--- PROVIDED DATA ---

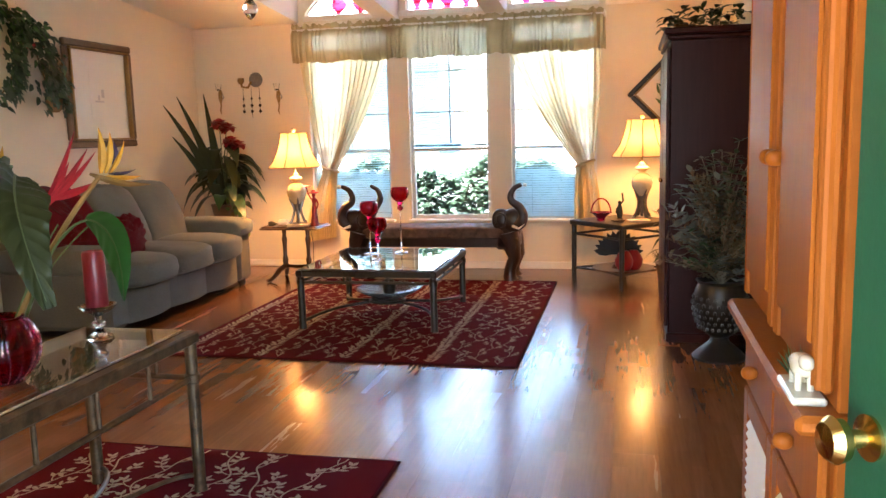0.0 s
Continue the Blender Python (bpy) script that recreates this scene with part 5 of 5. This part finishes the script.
side = thing("side_table", "dark walnut trestle side table with scrolled feet", "side table", (-2.77, 7.36, 0))
part("top", S().box(-0.29, -0.19, 0.495, 0.29, 0.19, 0.512, 0.007).box(-0.275, -0.175, 0.5125, 0.275, 0.175, 0.525, 0.005), "walnut", side)
for x in (-0.12, 0.12):
    part("post", S().lathe([(0.03, 0.11), (0.022, 0.14), (0.028, 0.19), (0.017, 0.23), (0.02, 0.33), (0.027, 0.39), (0.018, 0.42), (0.024, 0.495)], 16, (x, 0, 0)), "walnut", side)
    for s in (-1, 1):
        part("foot", S().tube([(x, s * 0.02, 0.13), (x * 1.25, s * 0.09, 0.1), (x * 1.5, s * 0.15, 0.04), (x * 1.7, s * 0.19, 0.017), (x * 1.85, s * 0.22, 0.02)], [0.026, 0.026, 0.021, 0.017, 0.012], 8), "walnut", side)
part("stretcher", S().tube([(-0.12, 0, 0.13), (0, 0, 0.122), (0.12, 0, 0.13)], [0.014, 0.018, 0.014], 10), "walnut", side)
g = S()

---

§ **WORK TO COMPLETE**
Restate the whole listing above exactly, please, omitting every image.

§ **FINAL RESULT**
0.0 s
Continue the Blender Python (bpy) script that recreates this scene with part 5 of 5. This part finishes the script.
side = thing("side_table", "dark walnut trestle side table with scrolled feet", "side table", (-2.77, 7.36, 0))
part("top", S().box(-0.29, -0.19, 0.495, 0.29, 0.19, 0.512, 0.007).box(-0.275, -0.175, 0.5125, 0.275, 0.175, 0.525, 0.005), "walnut", side)
for x in (-0.12, 0.12):
    part("post", S().lathe([(0.03, 0.11), (0.022, 0.14), (0.028, 0.19), (0.017, 0.23), (0.02, 0.33), (0.027, 0.39), (0.018, 0.42), (0.024, 0.495)], 16, (x, 0, 0)), "walnut", side)
    for s in (-1, 1):
        part("foot", S().tube([(x, s * 0.02, 0.13), (x * 1.25, s * 0.09, 0.1), (x * 1.5, s * 0.15, 0.04), (x * 1.7, s * 0.19, 0.017), (x * 1.85, s * 0.22, 0.02)], [0.026, 0.026, 0.021, 0.017, 0.012], 8), "walnut", side)
part("stretcher", S().tube([(-0.12, 0, 0.13), (0, 0, 0.122), (0.12, 0, 0.13)], [0.014, 0.018, 0.014], 10), "walnut", side)
g = S()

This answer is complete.